**What is asked:**
Exact reproduction of the data is required, with images excluded.

**** Dataset excerpt ****

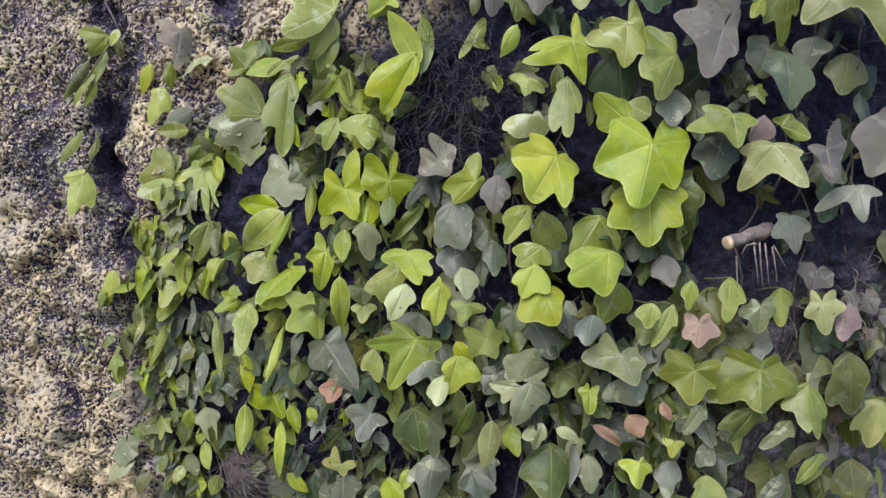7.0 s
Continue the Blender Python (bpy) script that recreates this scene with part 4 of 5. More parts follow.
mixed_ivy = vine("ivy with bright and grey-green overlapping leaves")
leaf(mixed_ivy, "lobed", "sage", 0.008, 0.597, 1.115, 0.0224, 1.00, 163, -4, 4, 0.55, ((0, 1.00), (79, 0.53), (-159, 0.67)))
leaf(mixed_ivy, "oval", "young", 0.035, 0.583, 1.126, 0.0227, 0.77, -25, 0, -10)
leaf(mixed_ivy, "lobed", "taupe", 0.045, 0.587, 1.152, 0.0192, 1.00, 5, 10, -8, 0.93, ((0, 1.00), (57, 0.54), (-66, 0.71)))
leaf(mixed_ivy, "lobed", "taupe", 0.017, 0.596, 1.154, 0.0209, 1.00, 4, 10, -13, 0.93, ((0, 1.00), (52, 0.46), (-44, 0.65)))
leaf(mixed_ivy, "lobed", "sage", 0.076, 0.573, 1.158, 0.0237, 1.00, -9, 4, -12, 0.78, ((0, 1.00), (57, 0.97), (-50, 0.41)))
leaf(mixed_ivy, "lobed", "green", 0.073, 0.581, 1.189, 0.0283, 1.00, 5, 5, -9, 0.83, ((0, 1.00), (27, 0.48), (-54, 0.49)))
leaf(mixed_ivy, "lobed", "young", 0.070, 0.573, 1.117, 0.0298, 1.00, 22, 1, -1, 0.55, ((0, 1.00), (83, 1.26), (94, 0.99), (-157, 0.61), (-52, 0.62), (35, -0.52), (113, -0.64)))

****

**Finished exercise:**
7.0 s
Continue the Blender Python (bpy) script that recreates this scene with part 4 of 5. More parts follow.
mixed_ivy = vine("ivy with bright and grey-green overlapping leaves")
leaf(mixed_ivy, "lobed", "sage", 0.008, 0.597, 1.115, 0.0224, 1.00, 163, -4, 4, 0.55, ((0, 1.00), (79, 0.53), (-159, 0.67)))
leaf(mixed_ivy, "oval", "young", 0.035, 0.583, 1.126, 0.0227, 0.77, -25, 0, -10)
leaf(mixed_ivy, "lobed", "taupe", 0.045, 0.587, 1.152, 0.0192, 1.00, 5, 10, -8, 0.93, ((0, 1.00), (57, 0.54), (-66, 0.71)))
leaf(mixed_ivy, "lobed", "taupe", 0.017, 0.596, 1.154, 0.0209, 1.00, 4, 10, -13, 0.93, ((0, 1.00), (52, 0.46), (-44, 0.65)))
leaf(mixed_ivy, "lobed", "sage", 0.076, 0.573, 1.158, 0.0237, 1.00, -9, 4, -12, 0.78, ((0, 1.00), (57, 0.97), (-50, 0.41)))
leaf(mixed_ivy, "lobed", "green", 0.073, 0.581, 1.189, 0.0283, 1.00, 5, 5, -9, 0.83, ((0, 1.00), (27, 0.48), (-54, 0.49)))
leaf(mixed_ivy, "lobed", "young", 0.070, 0.573, 1.117, 0.0298, 1.00, 22, 1, -1, 0.55, ((0, 1.00), (83, 1.26), (94, 0.99), (-157, 0.61), (-52, 0.62), (35, -0.52), (113, -0.64)))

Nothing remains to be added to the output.